Sex in Sacred Disguise
The information in this post is abridged from The Celestial Scriptures: Keys to the Suppressed Wisdom of the Ancients.
As noted in a previous post (Religion’s Sexual Roots), sexual references are often disguised in Holy Scriptures by a technique that may be termed sacred language, i.e. use of euphuism to pass secret meaning among the priest editors. That which was disguised in books such as Exodus will undoubtedly shock many devout Bible readers.
In Exodus the character of Aaron (whose name means “to conceive”) held the role of high priest and was allegedly instructed to costume himself with numerous curious items of clothing declared to be “garments for glory and beauty” (Exodus 28:40). A couple of verses further it says that the garments “…from the loins unto the thighs shall they reach.” With these “garments” Aaron and his sons were to “minister in the holy place.” The chapter then ends stating that these required “garments” are to be “…a statute forever unto him and his seed after him.” The required “garments” are listed as breastplate, the ephod, two onyx stones, and pouches of gold. The rites to be enacted with these “holy gaments” also included the liberal use of “holy anointing oil.” The meaning of that will soon become apparent.
What do other “garments” signify?

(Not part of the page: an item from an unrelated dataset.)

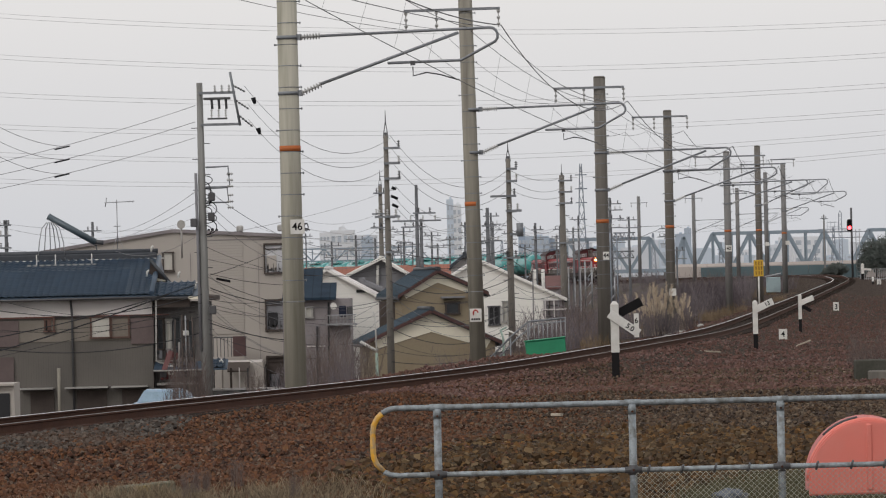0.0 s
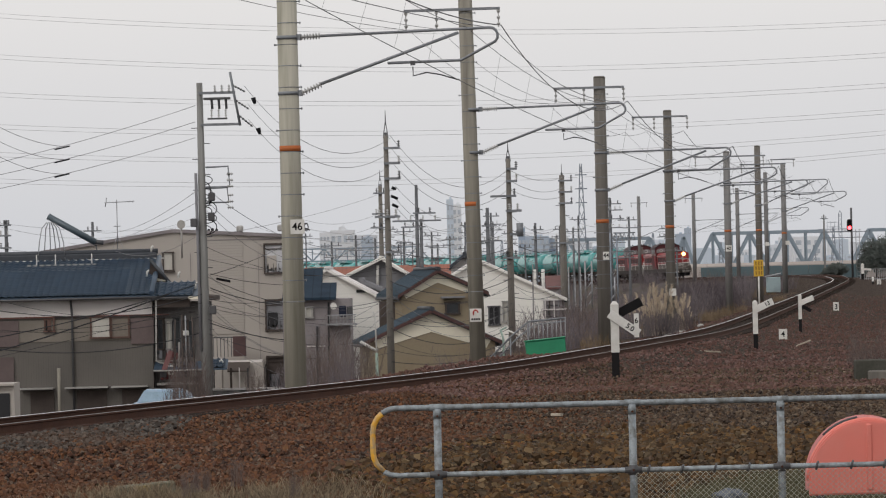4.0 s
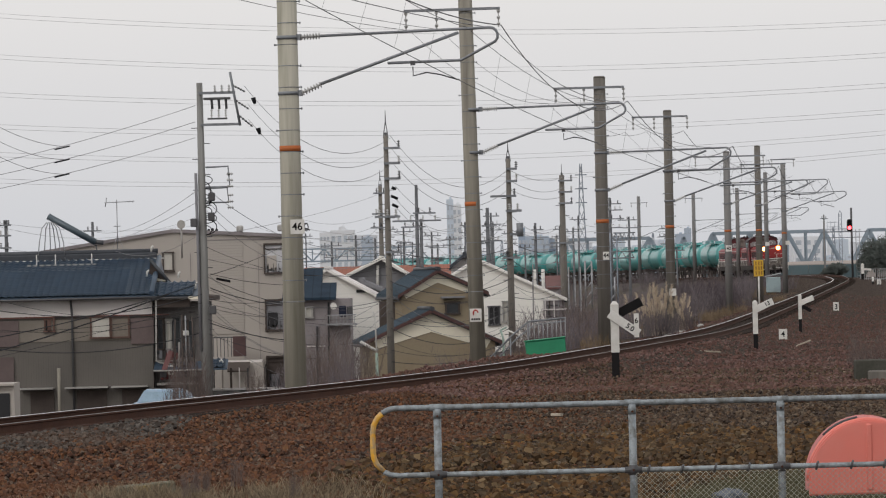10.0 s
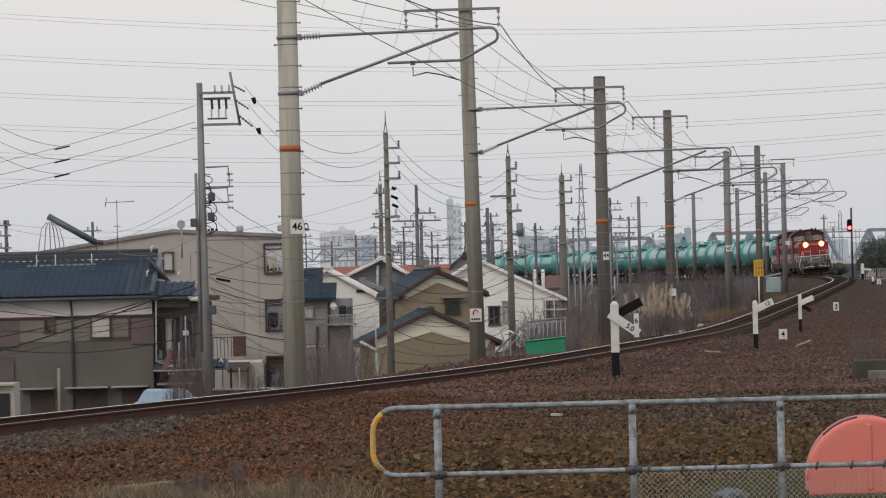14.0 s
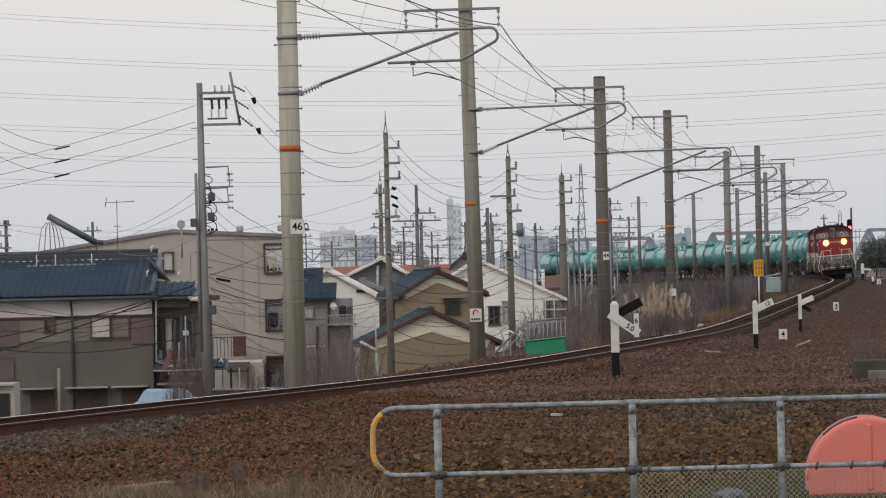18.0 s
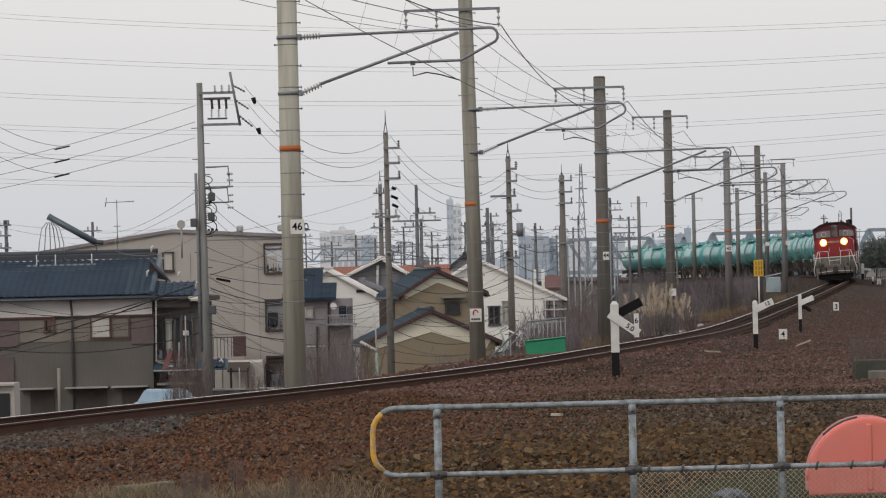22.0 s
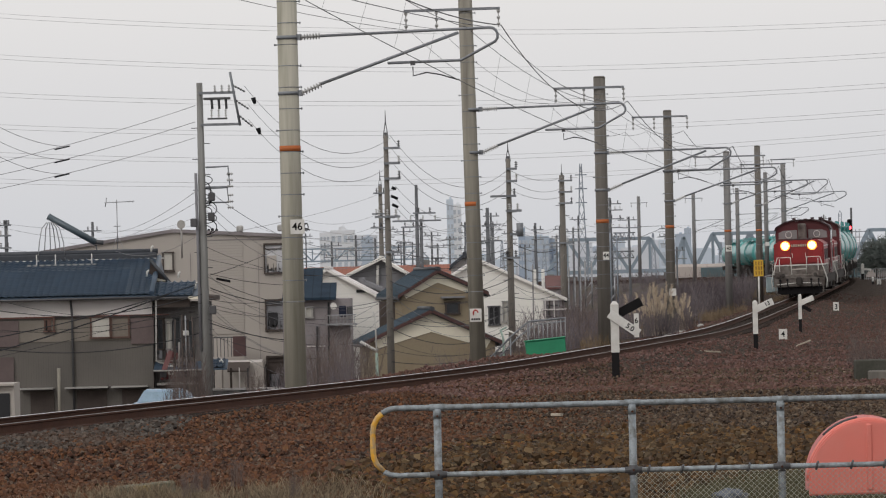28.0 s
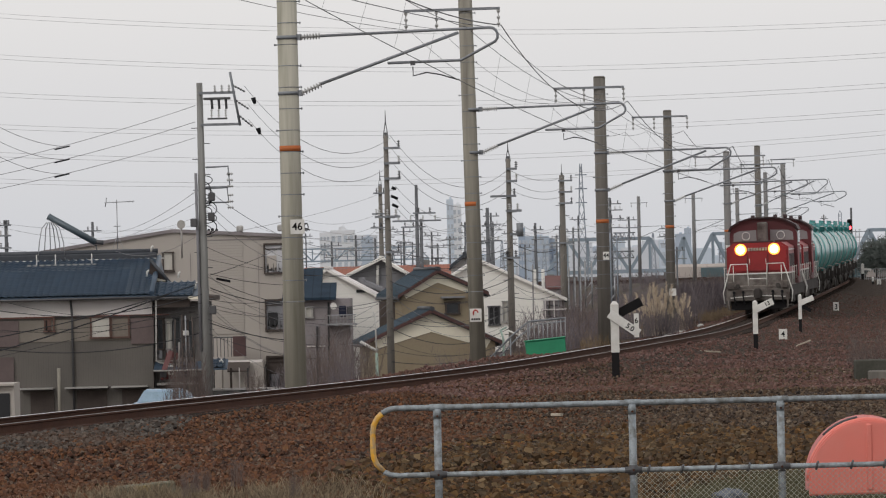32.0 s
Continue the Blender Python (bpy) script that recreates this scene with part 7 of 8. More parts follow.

The word ephod is derived from the Greek ephebos, which means entering upon early manhood–a time of raging hormones and acute sexual urges. Bluntly, the ephod therefore refers to an erect phallus, the organ of conceiving. That the ephod is the phallus is further admitted in verse 32 where it says, “And there shall an hole to the top of it, in the midst thereof; it shall have binding of woven work around the hole of it, as it were the hole of an habergeon, that it be not rent.” (Habergeon, a sleeveless coat of mail: one might say the coat is circumsized.)
Of the two onyx stones (verses 9 through 14) the instruction is that all the names of the children of Israel are to be engraved upon the two small stones. Although the implication seems to be that only six tribal names are to be written upon each of the two stones (the names of the descendants of Jacob/Israel), the phrase “children of Israel” means the entire countless descendants–millions upon millions. The reference to the two onyx stones as part of the “garment” is therefore in regard to the testes.
The “garment” inventory continues by saying that the “onyx stones” are “to set in pouches of gold.” Gold is symbolic of high regard–or sacred respect–for the scrotum and its contents.
The feminine aspect of this “garment” list begins with the mention of breastplate which Aaron is charged to wear (enter into) when ministering “unto the holy place.” This “garment” is outfitted with two gold rings “upon the two ends of the breastplate on the border thereof, which is in the side of the ephod inward.” Two other gold rings are placed “…on the two sides (in other words the ovaries) of the ephod underneath, toward the forepart thereof, over against the other coupling thereof, above the curious girdle of the ephod.” (Exodus 28:27)
Priestly talk is curious indeed!
The gold “rings” mentioned in connection with the ephod represent the female organs of conception and the place of fecundation. The instruction continues, “And thou shalt put in the breastplate of judgment the Urim and Thummin…” Now these objects have been the source of bafflement for millennia, generally guesstimated as probably used to divine the will of god (as in Exodus 28:30 and Leviticus 8:8). That the Urim and Thummin are held to have specific attributes in the breastplate is a prime clue. Another clue is in the preface UR, which in prehistory times was a reference to light. “And thou shalt put in the breastplate of judgment the Urim and Thummin…” and “judgment of the children of Israel” is determined by this placement. In other words, genetic factors (DNA) are determined by the coupling of the breastplate with the ephod. Thus Aaron, a personification of the conceiving force, is charged with the duty of bearing the light and the diversity of life “upon his heart.”
The symbolism used in describing these “holy garments” is astonishing, for the “judgment” is in regard to the segregation into different gametes of paired alleles in meiosis. In other words, the cell division in sexually reproducing organisms that reduces the number of chromosomes in reproductive cells to half that found in the somatic cells, leading to the production of gametes in animals and spores in plants. Thus the instruction for the decorations was that the hem was to be embroidered with pomegranates and bells–symbols of seed bearing and the fruition of life.